Cesário Verde

PARA UMA SÍNTESE DA OBRA DE CESÁRIO VERDE

Poeta do final do século XIX

APROXIMAÇÃO DA POÉTICA DE CESÁRIO ÀS ESCOLAS LITERÁRIAS


Tendência romântica:


  • idealismo romântico (com o tema da mulher e do amor) moderado, senão anulado, pela ironia (crise romanesca). Ver: «Esplêndida».


Tendência parnasiana:


  • reacção contra o intimismo romântico;

  • objectividade nos temas;

  • expressão literária correcta e exacta, na forma: vocabulário concreto com recurso a termos pertencentes a um nível familiar ou técnico; regularidade métrica e estrófica (na métrica a preferência pelo verso decassilábico e pelo alexandrino; na organização estrófica, a preferência pela quadra que lhe permitia registar as observações e saltar com facilidade para outro motivo).

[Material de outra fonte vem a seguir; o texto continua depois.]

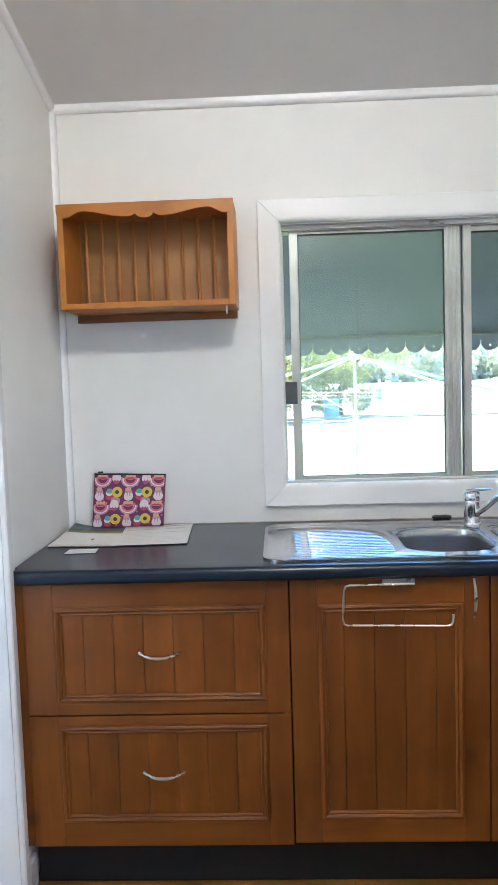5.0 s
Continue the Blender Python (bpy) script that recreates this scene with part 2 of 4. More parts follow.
def make_ground():
    """Sunlit lawn near the house, drier paddock beyond, deeper green close by the shrub."""
    n = Nodes("lawn_and_paddock", 0.9)
    sep = n.tree.nodes.new("ShaderNodeSeparateXYZ")
    n.link(n.coord, sep.inputs[0])
    wob = n.math("MULTIPLY", n.noise(0.9, 4), 5.0)
    patch = n.noise(0.35, 5)
    lawn = n.ramp(patch, [(0.3, (0.15, 0.215, 0.065)), (0.7, (0.21, 0.265, 0.10))])
    dry = n.ramp(patch, [(0.3, (0.24, 0.235, 0.15)), (0.56, (0.31, 0.285, 0.21)), (0.8, (0.38, 0.35, 0.29))])
    far = n.ramp(n.math("MULTIPLY", n.math("ADD", sep.outputs[1], wob), 0.02), [(0.3, (0, 0, 0)), (0.6, (1, 1, 1))])
    back = n.ramp(n.math("MULTIPLY", n.math("ADD", sep.outputs[1], 1.0), 1.0), [(0.0, (0, 0, 0)), (1.0, (1, 1, 1))])
    c = n.mix(back, dry, n.mix(far, lawn, dry))
    east = n.ramp(n.math("MULTIPLY", n.math("ADD", sep.outputs[0], n.math("SUBTRACT", wob, 6.0)), 0.4), [(0.2, (0, 0, 0)), (0.8, (1, 1, 1))])
    south = n.ramp(n.math("MULTIPLY", n.math("SUBTRACT", 16.0, n.math("ADD", sep.outputs[1], wob)), 0.3), [(0.2, (0, 0, 0)), (0.8, (1, 1, 1))])
    near = n.mix(1.0, east, south, "MULTIPLY")
    c = n.mix(near, c, (0.07, 0.125, 0.028))
    n.color(n.mix(0.4, c, n.ramp(n.noise(9, 6), [(0.3, (0.6, 0.62, 0.5)), (0.7, (1, 1, 1))]), "MULTIPLY"))
    return n.bump(n.noise(14, 5), 0.6, 0.03).mat


COUNTER, STEEL, ALU, WEATHERED, GLASS = make_counter(), make_steel("stainless_steel", 0.07), make_alu(), make_weathered(), make_glass("window_glass", 0.004)
DUSTY = make_glass("dusty_window_glass", 0.06)
BRUSHED = make_steel("brushed_stainless_steel", 0.2)
BORDER, GROUND = make_border(), make_ground()
VINYLS = [make_vinyl("parquet_print_dark", (0.145, 0.05, 0.0062), (0.185, 0.067, 0.0083)), make_vinyl("parquet_print_mid", (0.205, 0.08, 0.0098), (0.245, 0.100, 0.0122)), make_vinyl("parquet_print_light", (0.27, 0.115, 0.014), (0.325, 0.142, 0.0175))]
LEAF = make_leaf("shrub_leaf", (0.018, 0.052, 0.008), (0.075, 0.145, 0.022), 0.3)
# Yard tree leaves: haze and glare are painted in as a washed-out tone.
WASHED_TREE_LEAF = make_leaf("washed_tree_leaf", (0.2, 0.205, 0.11), (0.44, 0.42, 0.27), 0.25)
# Distance haze is put into these pale grey-green leaf colours.
HAZED_FAR_LEAF = make_leaf("hazed_far_leaf", (0.33, 0.345, 0.31), (0.46, 0.465, 0.41), 0.15)
AWNING = plain("awning_green_metal", (0.112, 0.122, 0.150), 0.5, 0, 0.12, 3)
HEM = plain("awning_hem_rusted", (0.10, 0.10, 0.092), 0.6, 0, 0.3, 12)


# ---- helpers ----
def bx(bm, a, b, bevel=0.0):
    """A box from corner a to corner b."""
    lo, hi = [min(p, q) for p, q in zip(a, b)], [max(p, q) for p, q in zip(a, b)]
    made = bmesh.ops.create_cube(bm, size=1)["verts"]
    for v in made:
        v.co = [(lo[i] + hi[i]) / 2 + v.co[i] * (hi[i] - lo[i]) for i in range(3)]
    if bevel:
        bmesh.ops.bevel(bm, geom=list({e for v in made for e in v.link_edges}), offset=bevel, segments=2, profile=0.6, affect="EDGES")
    return bm


def box_bm(a, b, bevel=0.0):
    return bx(bmesh.new(), a, b, bevel)


def tube(bm, points, r, sides=10, cap=True):
    """A round bar along points; r a radius or one for each point."""
    pts = [Vector(p) for p in points]
    rs = r if isinstance(r, (list, tuple)) else [r] * len(pts)
    rings, side = [], None
    for i, p in enumerate(pts):
        d = (pts[min(i + 1, len(pts) - 1)] - pts[max(i - 1, 0)]).normalized()
        if side is None:
            side = d.orthogonal().normalized()
        side = (side - d * side.dot(d)).normalized()
        up = d.cross(side)
        rings.append([bm.verts.new(p + rs[i] * (math.cos(a) * side + math.sin(a) * up)) for a in (2 * math.pi * k / sides for k in range(sides))])
    for a, b in zip(rings, rings[1:]):
        for k in range(sides):
            bm.faces.new((a[k], a[(k + 1) % sides], b[(k + 1) % sides], b[k]))
    if cap:
        bm.faces.new(rings[0][::-1])
        bm.faces.new(rings[-1])
    return bm


def loft(bm, rings, cap0=False, cap1=False):
    vs = [[bm.verts.new(p) for p in ring] for ring in rings]
    n = len(vs[0])
    for a, b in zip(vs, vs[1:]):
        for k in range(n):
            bm.faces.new((a[k], a[(k + 1) % n], b[(k + 1) % n], b[k]))
    if cap0:
        bm.faces.new(vs[0][::-1])
    if cap1:
        bm.faces.new(vs[-1])
    return bm


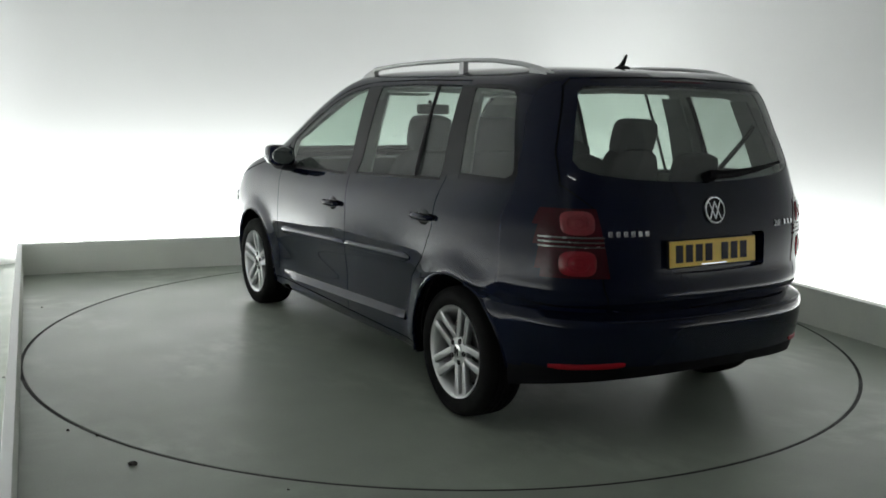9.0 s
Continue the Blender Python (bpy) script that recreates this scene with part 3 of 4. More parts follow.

Tendência realista/naturalista:

  • movimento deambulatório do poeta pelas ruas da cidade;

  • descrições do real, donde se destacam os quadros do quotidiano em que as humildes profissões surgem poetizadas;

  • a questão social (a poesia intervém criticamente);

  • o meio é determinante no comportamento do indivíduo («Determinismo», segundo Taine);

  • método analítico/crítico de Taine «que não condena nem perdoa, mas que constata e explica».


Tendência impressionista:

  • valoriza a impressão pura, imediata, não intelectualizada, com o seu carácter fragmentário e fugaz;

  • apresenta primeiro a sensação (a cor, a luz, o movimento) e só depois se refere ao objecto;

  • técnica descritiva assente na adjectivação expressiva, nas imagens e comparações originais, nas sinestesias, nas hipálages, no uso expressivo do advérbio.


Tendência surrealista:

  • a sua «visão de artista» leva-o a transfigurar a realidade surgindo Cesário como um poeta-pintor que, «Num Bairro Moderno», transforma metaforicamente a cesta de legumes e frutos num corpo humano.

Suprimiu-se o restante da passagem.